## Given task
Scan the lines below; pull out those with "part".

## Data excerpt
#####
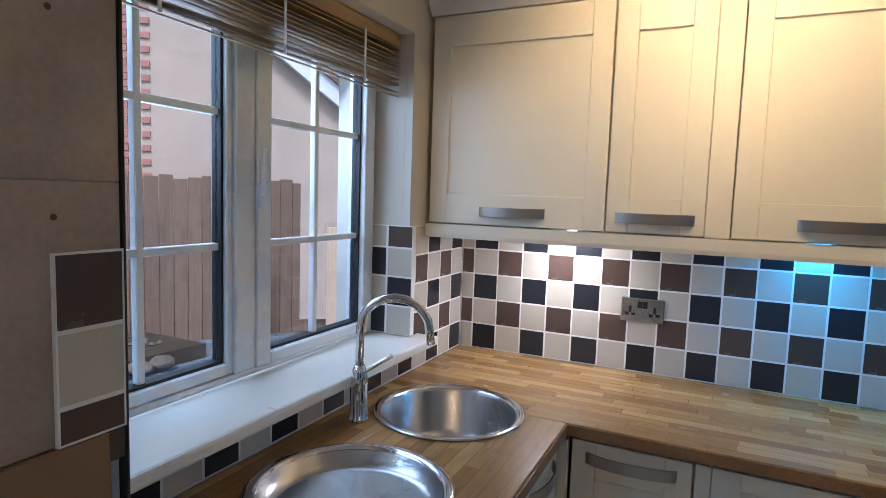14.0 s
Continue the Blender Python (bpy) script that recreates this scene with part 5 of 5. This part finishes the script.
# wall lamps and fireplace
COLDGLOW = glow("cold_lamp_glass", (0.32, 0.68, 1.0), 5.5)
for y in (-0.91, -4.25):
    wl = thing("wall_lamp", LX0, y, 1.835, 90, "tapered glass wall lamp glowing icy blue", "wall lamp", "living room wall lamps")
    part("back_plate", box(-0.04, -0.012, 0.05, 0.04, -0.0005, 0.20, 0.002), STEEL, wl)
    bm = bmesh.new()
    lo = [bm.verts.new(v) for v in ((-0.055, -0.02, 0), (0.055, -0.02, 0), (0.045, -0.08, 0), (-0.045, -0.08, 0))]
    hi = [bm.verts.new(v) for v in ((-0.085, -0.02, 0.27), (0.085, -0.02, 0.27), (0.075, -0.12, 0.27), (-0.075, -0.12, 0.27))]
    bm.faces.new(lo[::-1]), bm.faces.new(hi)
    for i in range(4):
        bm.faces.new((lo[i], lo[(i + 1) % 4], hi[(i + 1) % 4], hi[i]))
    bmesh.ops.recalc_face_normals(bm, faces=bm.faces[:])
    part("shade", bm, COLDGLOW, wl, "icy blue glowing glass shade")
    lamp("wall_lamp_light", "POINT", 2.2, (0.30, 0.62, 1.0), Matrix.Translation((LX0 + 0.22, y, 2.0)), 0.06)
mant = thing("fireplace", LX0, -2.55, 0, 90, "white fire surround with a mantel shelf on the navy wall", "fireplace")
part("mantel_shelf", box(-0.72, -0.22, 1.11, 0.72, -0.0005, 1.155, 0.006), TRIM, mant)
for x in (-0.62, 0.50):
    part("pilaster", box(x, -0.14, 0.0045, x + 0.14, -0.0005, 1.1095, 0.004), TRIM, mant)
part("frieze", box(-0.48, -0.12, 0.86, 0.50, -0.0005, 1.1095, 0.003), TRIM, mant)
part("fire_back", box(-0.48, -0.05, 0.0045, 0.50, -0.0005, 0.8595), BLACKPLASTIC, mant, "dark hearth opening")
sw = thing("light_switch", LX1, -3.45, 1.22, -90, "dark metal light switch on the blue wall", "switch")
part("plate", box(-0.043, -0.008, -0.043, 0.043, -0.0005, 0.043, 0.002), BLACKPLASTIC, sw)
part("rocker", box(-0.010, -0.012, -0.016, 0.010, -0.0082, 0.016, 0.001), STEEL, sw)
# hedge beyond the bow window
hedge = thing("hedge", -2.8, -8.6, -0.16, 0, "dense green hedge beyond the bow window", "hedge")
rg = random.Random(9)
lobes = [(rg.uniform(-5, 5), rg.uniform(-0.5, 0.5), rg.uniform(0.2, 3.6), rg.uniform(0.45, 0.8)) for _ in range(75)]
m_ = foliage(16000, 1, 0.075, 11, lobes)
m_.materials.append(LEAF4)
ob = new("leaves", m_)
ob.parent = hedge
part("core", box(-5.2, -0.25, 0, 5.2, 0.15, 3.2), LEAF, hedge, "dark inner growth")
for x in (-4, -2, 0, 2, 4):
    part("stem", tube([(x, 0, 0), (x + 0.1, 0, 1.5), (x - 0.1, 0, 2.8)], 0.05, 6), BARK, hedge)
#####
## Result of the task
Continue the Blender Python (bpy) script that recreates this scene with part 5 of 5. This part finishes the script.
    part("back_plate", box(-0.04, -0.012, 0.05, 0.04, -0.0005, 0.20, 0.002), STEEL, wl)
    part("shade", bm, COLDGLOW, wl, "icy blue glowing glass shade")
part("mantel_shelf", box(-0.72, -0.22, 1.11, 0.72, -0.0005, 1.155, 0.006), TRIM, mant)
    part("pilaster", box(x, -0.14, 0.0045, x + 0.14, -0.0005, 1.1095, 0.004), TRIM, mant)
part("frieze", box(-0.48, -0.12, 0.86, 0.50, -0.0005, 1.1095, 0.003), TRIM, mant)
part("fire_back", box(-0.48, -0.05, 0.0045, 0.50, -0.0005, 0.8595), BLACKPLASTIC, mant, "dark hearth opening")
part("plate", box(-0.043, -0.008, -0.043, 0.043, -0.0005, 0.043, 0.002), BLACKPLASTIC, sw)
part("rocker", box(-0.010, -0.012, -0.016, 0.010, -0.0082, 0.016, 0.001), STEEL, sw)
part("core", box(-5.2, -0.25, 0, 5.2, 0.15, 3.2), LEAF, hedge, "dark inner growth")
    part("stem", tube([(x, 0, 0), (x + 0.1, 0, 1.5), (x - 0.1, 0, 2.8)], 0.05, 6), BARK, hedge)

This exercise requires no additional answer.